Saturday, March 26, 2011

Making it Happen


Enough hemming and hawing -- I'm just going to write.

I was going to call this blog "Oekologie," the original Greek spelling of the word "ecology," which literally means "study of the house." I like that definition because it explains why the natural world is so important to me; it is my home. It also affirms my current obsession with self-sufficiency and my efforts to nourish my own immediate ecosystem, justifying why my living room smells like worm compost and deer hide, my fridge is full of stinging nettles, and my kitchen countertops are a mini-laboratory of culturing kefir and rising sourdough bread.
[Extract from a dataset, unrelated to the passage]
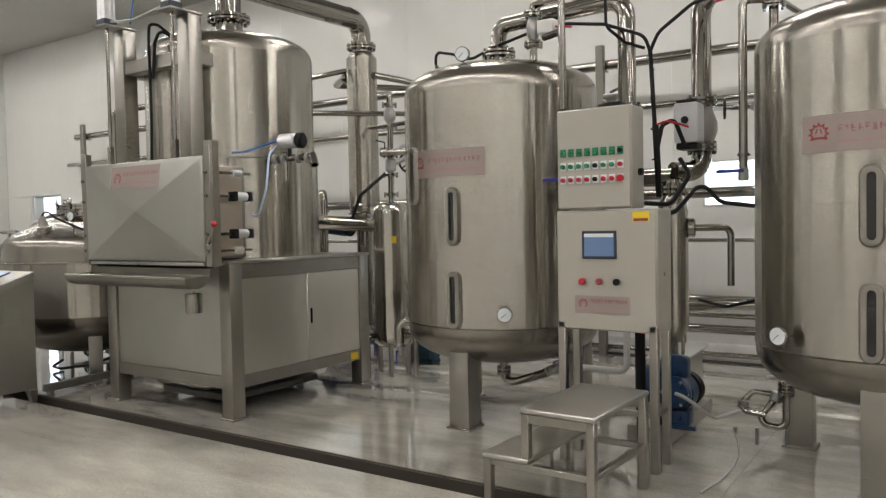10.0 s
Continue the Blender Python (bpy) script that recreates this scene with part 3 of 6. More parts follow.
for (z, r, front), x0, x1 in zip(LEVELS, (-0.33, -0.33, -0.23, -0.24, -0.22, -0.28, -0.27, -0.24), ENDS):
    y = level_y(r, front)
    pts = [(x0, y, z), (x1, y, z)]
    if r < 0.02:
        pts = [(x0, y, z - 0.13), (x0, y, z), (x1, y, z), (x1, y, z - 0.2)]
    pipe("rack_pipe", pts, r, 0.04 if len(pts) > 2 else 0, "long polished stainless pipe carried on the wall rack", group="rack pipes", seg=18)
pipe("rack_pipe", [(13.15, PY, 0.33), (20.9, PY, 0.33)], 0.042, 0, "long polished stainless pipe carried on the wall rack", group="rack pipes", seg=18)
for x, z in ((0.25, 0.459), (13.925, 0.459), (16.95, 0.459), (11.62, 0.459)):
    t = thing("pipe_tap", x, PY, z, 0, "short capped steel branch pointing out from a rack pipe", "tap", "branch taps")
    part("stub", rod((0, -0.02, 0), (0, -0.24, -0.07), 0.024, 12), "pipe", t)
    part("cap", disc((0, -0.245, -0.072), (0, -1, -0.28), 0.032, 0.035, 0.004, 14), "cast", t)
DY = level_y(0.019, 1)
for x in (4.06, 12.6):
    t = thing("drop_valve", x, DY, 1.165, 0, "small steel drop valve hanging from a thin rack pipe", "valve", "drop valves")
    part("stub", rod((0, 0, -0.015), (0, 0, -0.25), 0.014, 10), "pipe", t)
    part("valve_body", disc((0, 0, -0.14), (0, 0, 1), 0.022, 0.05, 0.006, 12), "cast", t)
    part("lever", box(-0.065, -0.012, -0.15, -0.01, 0.0, -0.14, 0.003), "cast", t)
pipe("wall_conduit", [(13.54, 0.15, CEIL - 0.001), (13.54, 0.15, 1.2)], 0.022, 0, "upright steel conduit hanging from the ceiling before the wall", seg=10)
sw = thing("wall_valve", 13.58, 0.13, 1.70, 0, "small dark lever valve on a wall conduit", "valve")
part("body", disc((0, 0, 0), (0, 0, 1), 0.03, 0.07, 0.006, 12), "cast", sw)
part("lever", box(0.0, -0.03, -0.008, 0.13, -0.012, 0.008, 0.003), "black", sw)

# ---- equipment ----


def oblong(width, height, deep, hole=None, n=10):
    """A flat ring or plate with round ends, standing in x-z and facing -y."""
    def outline(w, h):
        r = w / 2
        return [(r * math.cos(a), (h / 2 - r) + r * math.sin(a)) for a in [math.pi * k / n for k in range(n + 1)]] + \
               [(-r * math.cos(a), -(h / 2 - r) - r * math.sin(a)) for a in [math.pi * k / n for k in range(n + 1)]]
    bm = bmesh.new()
    outer = outline(width, height)
    rows = [[bm.verts.new((x, 0, z)) for x, z in outer], [bm.verts.new((x, -deep * 0.7, z)) for x, z in outer],
            [bm.verts.new((x, -deep, z)) for x, z in outline(width - deep * 0.5, height - deep * 0.5)]]
    if hole:
        rows += [[bm.verts.new((x, -deep, z)) for x, z in outline(*hole)], [bm.verts.new((x, -deep * 0.3, z)) for x, z in outline(*hole)]]
    k = len(outer)
    for a, b in zip(rows, rows[1:]):
        for i in range(k):
            bm.faces.new((a[i], a[(i + 1) % k], b[(i + 1) % k], b[i]))
    if not hole:
        bm.faces.new(rows[-1])
    bmesh.ops.recalc_face_normals(bm, faces=bm.faces)
    return bm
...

But a quick google search revealed that there's already some kind of blog festival called Oekologie, so I had to throw that title out. It was a premature title anyway, since at the moment I don't feel I have a very complete home to study yet. I'm more in the process of creating my ecosystem, deciding where it is and what it means to inhabit it, and how I can economically (another oeko-word . . . curious) support myself while I putter about planting garlic and pickling fiddlehead ferns.

In college I studied ecology, but now I'm searching for home. I'm an Oekoseeker. I'm sure my writings here will wander outside of any parameters I might set for myself, but they will all be, in some way, an expression of my oekoseeking.


Chicklets Dundee and Penguin, the newest additions to my oeko-system.